With Democrats controlling both houses of Congress, hearings and investigations have been launched in an effort to determine how the bogus intelligence made its way into the hands of the White House executive staff, and why it was cited as fact despite prior warnings about its veracity by Tenet and other intelligence analysts at the CIA.
This issue comes up time and again, whenever a new book by Washington insiders is published. And every time a revelation turns up in a book about the White House's interest in toppling Saddam Hussein prior to 9/11, administration officials dismiss the allegations as conspiratorial, saying publicly they don't recall having such discussions with former White House officials-turned- authors.
That was the case over the weekend. Secretary of State Condoleezza Rice appeared on three Sunday news shows to deny Tenet's claims that the administration did not seriously discuss whether Iraq was a threat.

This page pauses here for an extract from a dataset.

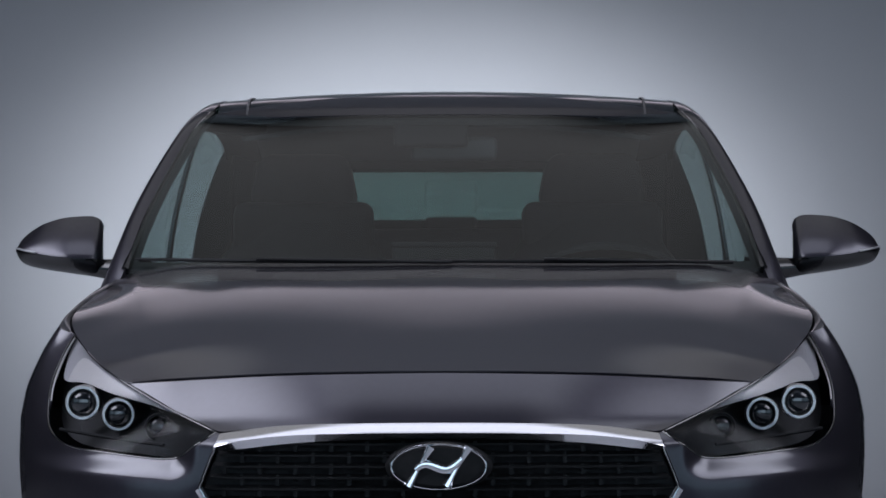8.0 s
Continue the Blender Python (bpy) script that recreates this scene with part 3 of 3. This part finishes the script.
for i in range(15):
    z = 0.352 + 0.0225 * i
    hw = hex_half(z) - 0.012
    part("slat", sheet(lambda u, v: np.array([(2 * u - 1) * hw, skin(abs((2 * u - 1) * hw), z)[1] + 0.022 + 0.03 * v, z + 0.006 * v - 0.002]), 20, 1, 0.004), GRILLE_BLACK, grille)
WEB = block(-0.004, 0.004, 0.034, 0.060, 0.001, 0.0225)
web_mesh = bpy.data.meshes.new("web")
WEB.to_mesh(web_mesh)
WEB.free()
web_mesh.materials.append(LAMP_BLACK)
for i in range(4, 14):
    z = 0.354 + 0.0225 * i
    hw = hex_half(z + 0.011) - 0.02
    for j in range(-7, 8):
        x = j * 0.072 + (0.036 if i % 2 else 0)
        if abs(x) < hw:
            ob = new("web", web_mesh)
            ob.parent, ob.location = grille, (x, skin(abs(x), z)[1], z)


part("grille_bar", sheet(lambda u, v: (lambda x: np.array([x, skin(abs(x), 0.428)[1] + 0.012 + 0.02 * v, 0.4285 + 0.003 * v]))((2 * u - 1) * 0.392), 24, 2, 0.005), GLOSS_BLACK, grille)


def ribbon(path, width, out=0.012, bulge=0.005):
    """A rounded moulding along path, (x, z), on the car's skin."""

    def f(u, v):
        p, d = path(u), path(min(u + 0.004, 1)) - path(max(u - 0.004, 0))
        d = d / np.linalg.norm(d)
        x, z = p + np.array([d[1], -d[0]]) * width(u) * (v - 0.5)
        return skin(abs(x), z, out + bulge * math.sin(math.pi * v)) * ((1 if x >= 0 else -1), 1, 1)

    return f


for side in (-1, 1):
    part("frame_upper_side", sheet(ribbon(Curve([(0.4445, 0.645), (0.455, 0.619), (0.4665, 0.591), (0.4805, 0.553)]), lambda u: 0.0065), 24, 4, 0.006, side), CHROME, grille)
LOW_SIDE = [(0.4815, 0.5525), (0.466, 0.528), (0.42, 0.457), (0.376, 0.392), (0.352, 0.356), (0.343, 0.3445), (0.333, 0.339), (0.318, 0.3378), (0.20, 0.3378)]
LOW_PATH = Curve([(-x, z) for x, z in LOW_SIDE] + [(0, 0.3378)] + LOW_SIDE[::-1])
part("frame_lower", sheet(ribbon(LOW_PATH, lambda u: 0.0125 + 0.004 * smooth((abs(2 * u - 1) - 0.5) / 0.5), bulge=0.004), 160, 6, 0.008), SATIN, grille, "satin chrome lower edge of the grille")
TOPBAR = Curve(GRILLE_TOP)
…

Rice made identical statements when Clarke published his book, "Against All Enemies," and when O'Neill's claims were quoted in Suskind's book, "The Price of Loyalty."
Veracity of Prewar Iraq Intelligence Hotly Debated
The question of whether the Bush administration targeted Iraq prior to 9/11 has long been the subject of heated debate between Democrats and Republicans. The Bush administration says Iraq was not in its crosshairs before 9/11. Rice, who was national security adviser during Bush's first term as president, has for years denied the existence priot to 9/11 of any plan to attack Iraq. She has long maintained that the White House had been focused on rooting out Osama bin Laden and his al-Qaeda network, testifying before the 9/11 Commission that Bush was "tired of swatting at flies."
Rice's comment regarding the president not wanting to swat at flies as it pertained to the 9/11 commission's inquiry could raise broader questions about how the White House handled pre-9/11 warnings by Tenet and others. If in fact it was Bush's policy that responding to Osama bin Laden and al-Qaeda's plans constituted swatting at flies, that would cast a more critical light on the administration's non-response to Tenet's now-famous August 6, 2001 briefing to Bush at the White House titled, "Bin Ladin Determined To Strike in US".